Help on Your Doorstop

This week I went to a celebration of five years for ‘Connect: Help on Your Doorstep’ – an outreach project in Islington, London. www.helponyourdoorstep.com

I go way back with this project. When I worked at EC1 I wrote the bid to get this through the appraisal stage and then managed the workers for the first couple of years when it was ‘EC1: Help on Your Doorstep’. Steve Lawson initially suggested the idea from a model he had come across in Liverpool and John Warby has been working on the project since its inception. They were both at this event. The EC1 project won a Regeneration and Renewal Award for Best Community Project and we all got to go to some posh dinner in West London. I remember I was given a ‘dress-up’ allowance (one and only time in my life to date) and got my hair done!

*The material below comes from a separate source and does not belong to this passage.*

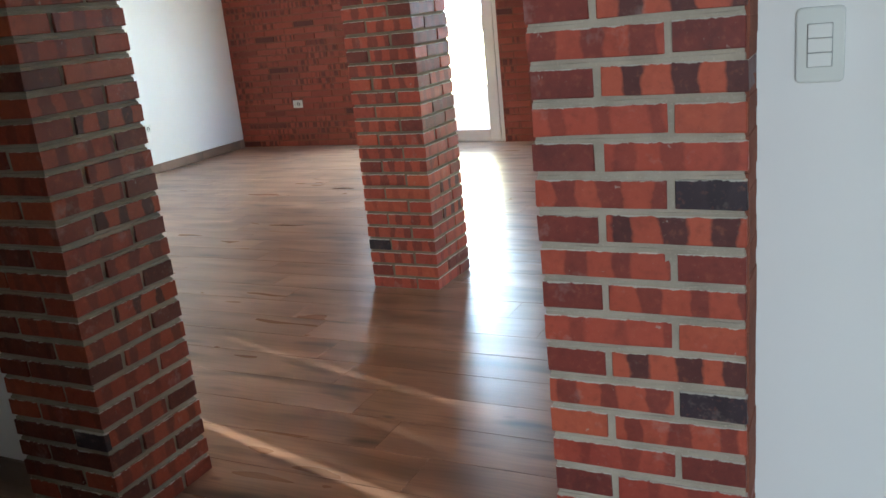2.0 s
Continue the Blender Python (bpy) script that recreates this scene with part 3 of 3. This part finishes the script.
COURSE = 0.0625
LENGTH, DEPTH, HEIGHT = 0.2275, 0.1095, 0.0490
PILLAR_BRICKS = {firing: brick_mesh("brick", LENGTH, DEPTH, HEIGHT, BRICKS[firing], 4) for firing in FIRINGS}
THIN_BRICKS = {firing: brick_mesh("brick", LENGTH - 0.003, DEPTH, 0.0462, SHADED_BRICKS[firing], 4) for firing in FIRINGS}
SNUG_BRICKS = {firing: brick_mesh("brick", LENGTH, DEPTH, 0.0515, BRICKS[firing], 4) for firing in FIRINGS}
BLACK_BAT = brick_mesh("brick", DEPTH + 0.001, 0.018, HEIGHT + 0.001, BRICKS["black"], 1)[0]


def joint_core(half, height, sunk, depth):
    """The mortar of a pier: in each bed joint a deeper groove under the upper brick and a ledge on the lower one."""
    bm, steps, rings = bmesh.new(), 9, []
    levels = [(0.0, 0.006)]
    for k in range(1, int(height / COURSE) + 1):
        z = k * COURSE - sunk
        levels += [(z - 0.0068, 0.0056 * depth), (z - 0.0006, 0.0062 * depth), (z + 0.0010, 0.0092 * depth), (z + 0.0068, 0.0092 * depth)]
    levels.append((height, 0.006))
    for z, inset in levels:
        r = half - inset
        ring_verts = []
        for i in range(4 * steps):
            side, u = divmod(i, steps)
            u = -r + 2 * r * u / steps
            bulge = r + rng.uniform(-0.0012, 0.0012) if u > -r else r
            x, y = ((u, -bulge), (bulge, u), (-u, bulge), (-bulge, -u))[side]
            ring_verts.append(bm.verts.new((x, y, z + (rng.uniform(-0.001, 0.001) if 0 < z < height else 0))))
        rings.append(ring_verts)
    count = 4 * steps
    for a, b in zip(rings, rings[1:]):
        for i in range(count):
            bm.faces.new((a[i], a[(i + 1) % count], b[(i + 1) % count], b[i]))
    bm.faces.new(rings[0][::-1])
    bm.faces.new(rings[-1])
    return bm


LETTERS = {"p": "plain", "r": "bright", "m": "maroon", "b": "banded", "d": "dark_banded"}


def brick_pillar(corner, height, label, flip, faced, courses, black=(), sunk=0.0, stock=PILLAR_BRICKS, joints=MORTAR_BROWN, depth=1.0):
    """A pier one and a half bricks square, each course four bricks laid in a pinwheel and mirrored in the next.
    courses: the firing of the two bricks that show on the faced side, course by course from the floor."""
    x0, y0 = corner
    ob = thing("brick_pillar", (x0 + SIDE / 2, y0 + SIDE / 2, 0), label, "pillar", "brick pillars")
    half = SIDE / 2
    part("mortar", joint_core(half, height, sunk, depth), joints, ob, "recessed mortar joints")
    far, near = half - DEPTH / 2, half - LENGTH / 2
    courses = courses.split()
    for k in range(int(height / COURSE)):
        sign = 1 if (k % 2 == 0) != flip else -1
        z = (k + 0.5) * COURSE - sunk
        if faced == "south":
            shown = ("s", "e") if sign > 0 else ("e", "s")
        else:
            shown = ("e", "n") if sign > 0 else ("s", "w")
        fired = dict(zip(shown, courses[k])) if k < len(courses) else {}
        for slot, x, y, turn in (("s", -near * sign, -far, 0), ("e", far * sign, -near, 90), ("n", near * sign, far, 180), ("w", -far * sign, near, 270)):
            firing = LETTERS[fired.get(slot) or rng.choice("pmbpmbrdm")]
            brick = new("brick", rng.choice(stock[firing]))
            brick.parent = ob
            if (k, slot) in black:
                bat = new("brick", BLACK_BAT)
                bat.parent = ob
                bat.matrix_basis = pose(x, -half + 0.0065, z)
                tagged(bat, "overburnt black brick face")
            brick.matrix_basis = pose(x + rng.uniform(-1, 1) * 0.0018, y + rng.uniform(-1, 1) * 0.0015, z + rng.uniform(-1, 1) * 0.0012, rng.uniform(-0.5, 0.5), rng.uniform(-0.5, 0.5), turn + rng.uniform(-0.5, 0.5))
    return ob


# this pier's bricks and joints carry its shade in their colours
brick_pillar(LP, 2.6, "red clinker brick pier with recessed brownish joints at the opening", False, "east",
             "pp mp pm mb bm pp pp mb bm pd pm pb pm pd bm pb bm pd bp mr bp rb bm mb dm mb rm md dm mm mm mm", {(4, "e")}, 0.006, THIN_BRICKS, MORTAR_SHADED)
brick_pillar(RP, 2.6, "red clinker brick pier with grey joints against the white wall", True, "south",
             "mb pm mb bp mb pr mp pm rb bm md pr mb bm md bm mp pr md bm md bm", {(15, "e"), (9, "e")}, 0.011, joints=MORTAR, depth=0.5)
pier = bpy.data.objects["brick_pillar.001"]
smear = bmesh.new()
smear_rng = random.Random(3)
for k in range(int(2.6 / 0.03)):
    edge = 0.004 + smear_rng.uniform(0, 0.012)
    box(smear, (SIDE / 2 - 0.008, -SIDE / 2 + edge, k * 0.03), (SIDE / 2 + smear_rng.uniform(0.0012, 0.0030), -SIDE / 2 + 0.112, (k + 1) * 0.03 - 0.0001), 0.0008)
part("mortar_smear", smear, MORTAR_RED, pier, "stained mortar spread over the pier's side")
brick_pillar(CP, 3.90, "free-standing red clinker brick pillar in the large room", False, "south",
             "pp mr bp pb bp pb rp pr br mb bp rb bm pr bp rb bm mb bm mb bm mb dm", {(3, "e")}, stock=SNUG_BRICKS, depth=0.75)


# bricks of the north wall: single pieces round the door's edge and the socket, the rest joined
WL, WH, WC = 0.2365, 0.0535, 0.0625
WALL_BRICKS = brick_mesh("brick", WL, 0.03, WH, BRICK_WALL, 5)
verts, faces = [], []
for k in range(int(2.66 / WC)):
    x = WEST + 0.002 - (k % 2) * 0.122 - rng.uniform(0, 0.02)
    z0 = k * WC + 0.004
    while x < EAST:
        a, b = max(x, WEST + 0.001), min(x + WL, EAST)
        x += WL + 0.0085
        spans = [(a, b)]
        if z0 < DOOR[3]:
            spans = [s for s in ((a, min(b, DOOR[0])), (max(a, DOOR[1]), min(b, DOOR_B[0])), (max(a, DOOR_B[1]), b)) if s[1] - s[0] > 0.015]
        for a, b in spans:
            if b - a < 0.01:
                continue
            y = NORTH + rng.uniform(0, 0.0035)
            if b - a > WL - 0.002 and -3.45 < a and b < -1.3 and z0 < 1.95:
                brick = new("brick", rng.choice(WALL_BRICKS))
                brick.parent = wall_north
                brick.matrix_basis = pose((a + b) / 2, y + 0.015, z0 + WH / 2, 0, rng.uniform(-0.25, 0.25), 0)
                continue
            base, c = len(verts), 0.003
            j = [rng.uniform(-0.0015, 0.0015) for _ in range(4)]
            verts.extend([(a, y + 0.02, z0 + j[0]), (b, y + 0.02, z0 + j[1]), (b, y + 0.02, z0 + WH + j[2]), (a, y + 0.02, z0 + WH + j[3]),
                          (a + c, y, z0 + c + j[0]), (b - c, y, z0 + c + j[1]), (b - c, y, z0 + WH - c + j[2]), (a + c, y, z0 + WH - c + j[3])])
            faces.extend([tuple(base + i for i in q) for q in ((4, 5, 6, 7), (0, 1, 5, 4), (1, 2, 6, 5), (2, 3, 7, 6), (3, 0, 4, 7))])
rest = solid("bricks", verts, faces, BRICK_WALL_JOINED, wall_north)
tagged(rest, "red clinker bricks laid in stretcher bond", kind="stuff")


# ---------------------------------------------------------------- floor planks
floor = structure("floor", boxes(((WEST, SOUTH, -0.1), (EAST, NORTH + 0.44, -0.0014))), GROUT, "glossy brown wood-look porcelain plank floor", "floor")
ROW, PLANK_LENGTH, JOINT = 0.1875, 1.17, 0.0016


def plank_bm(length, width):
    bm = bmesh.new()
    c = 0.0006
    low = [bm.verts.new((sx * length / 2, sy * width / 2, -0.0014)) for sx, sy in ((-1, -1), (1, -1), (1, 1), (-1, 1))]
    edge = [bm.verts.new((sx * length / 2, sy * width / 2, -c)) for sx, sy in ((-1, -1), (1, -1), (1, 1), (-1, 1))]
    top = [bm.verts.new((sx * (length / 2 - c), sy * (width / 2 - c), 0)) for sx, sy in ((-1, -1), (1, -1), (1, 1), (-1, 1))]
    bm.faces.new(top)
    for a, b in ((low, edge), (edge, top)):
        for i in range(4):
            bm.faces.new((a[i], a[(i + 1) % 4], b[(i + 1) % 4], b[i]))
    return bm


FULL_PLANK = mesh_of("plank", plank_bm(PLANK_LENGTH - JOINT, ROW - JOINT), PLANK)
verts, faces = [], []
first, last = math.floor((SOUTH - 3.075) / ROW), math.ceil((NORTH + 0.05 - 3.075) / ROW)
for r in range(first, last):
    y0, y1 = max(3.075 + r * ROW, SOUTH), min(3.075 + (r + 1) * ROW, NORTH + 0.05)
    x = -4.47 - 0.195 * r
    x += PLANK_LENGTH * math.floor((WEST - x) / PLANK_LENGTH)
    while x < EAST:
        a, b = max(x, WEST), min(x + PLANK_LENGTH, EAST)
        whole = b - a > PLANK_LENGTH - 1e-6 and y1 - y0 > ROW - 1e-6
        x += PLANK_LENGTH
        if b - a < 0.01 or y1 - y0 < 0.01:
            continue
        lift = rng.uniform(-0.0003, 0.0003)
        if whole and -6.0 < (a + b) / 2 < 0.3 and 0.8 < y0 < 7.6:
            plank = new("plank", FULL_PLANK)
            plank.parent = floor
            plank.matrix_basis = pose((a + b) / 2, (y0 + y1) / 2, lift)
            continue
        base, h = len(verts), JOINT / 2
        verts.extend([(a + h, y0 + h, -0.0014), (b - h, y0 + h, -0.0014), (b - h, y1 - h, -0.0014), (a + h, y1 - h, -0.0014),
                      (a + h, y0 + h, lift), (b - h, y0 + h, lift), (b - h, y1 - h, lift), (a + h, y1 - h, lift)])
        faces.extend([tuple(base + i for i in q) for q in ((4, 5, 6, 7), (0, 1, 5, 4), (1, 2, 6, 5), (2, 3, 7, 6), (3, 0, 4, 7))])
tagged(solid("planks", verts, faces, PLANK_JOINED, floor), "brown wood-look planks along the walls", kind="stuff")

It is cited as a ‘holistic outreach model’. ‘Our success is based around our unique approach of taking a wide ranging, comprehensive package of 140 referral options to each and every doorstep in the most deprived neighbourhoods across the borough. This enables us to help resolve interconnected, often complex needs effectively and efficiently’.

It works for me because it takes as its starting point where people are at, not, how many people have we got signed up for our latest promotion. ‘Connect helps 1,600 people per year in Islington, making 3,600 referrals to our 140 partner organisations and delvers 1,100 cases of its own direct support to residents each year’.

Its USP is that after 3 weeks, the advisor checks back with the client to see how things are going and again at 12 weeks to check issues have been resolved. It also addresses silo working as partners have to collaborate.

Another strength of the project is that they tend to hire employees and volunteers who are local and have an empathy with the client group. I am impressed on a weekly basis by the passion and commitment of the two staff, Ken and Shamila who operate out of my office base. One story is particularly poignant. Ken spotted a woman with mental health problems had brought in a damp letter. His queries about this led him to a home visit and to discover she had been living in a flat with no functioning heating for several years and the place was covered in mould and uninhabitable. He got her moved in to temporary accommodation while this was addressed and also sorted out all her other problems including being on the wrong sort of benefits as she was registered as capable to work when she clearly wasn’t. He came back from that first home visit in tears.

One other point to make about this story. At my interview for Peabody I was asked about this project. Community Development is a small world and your reputation goes ahead of you.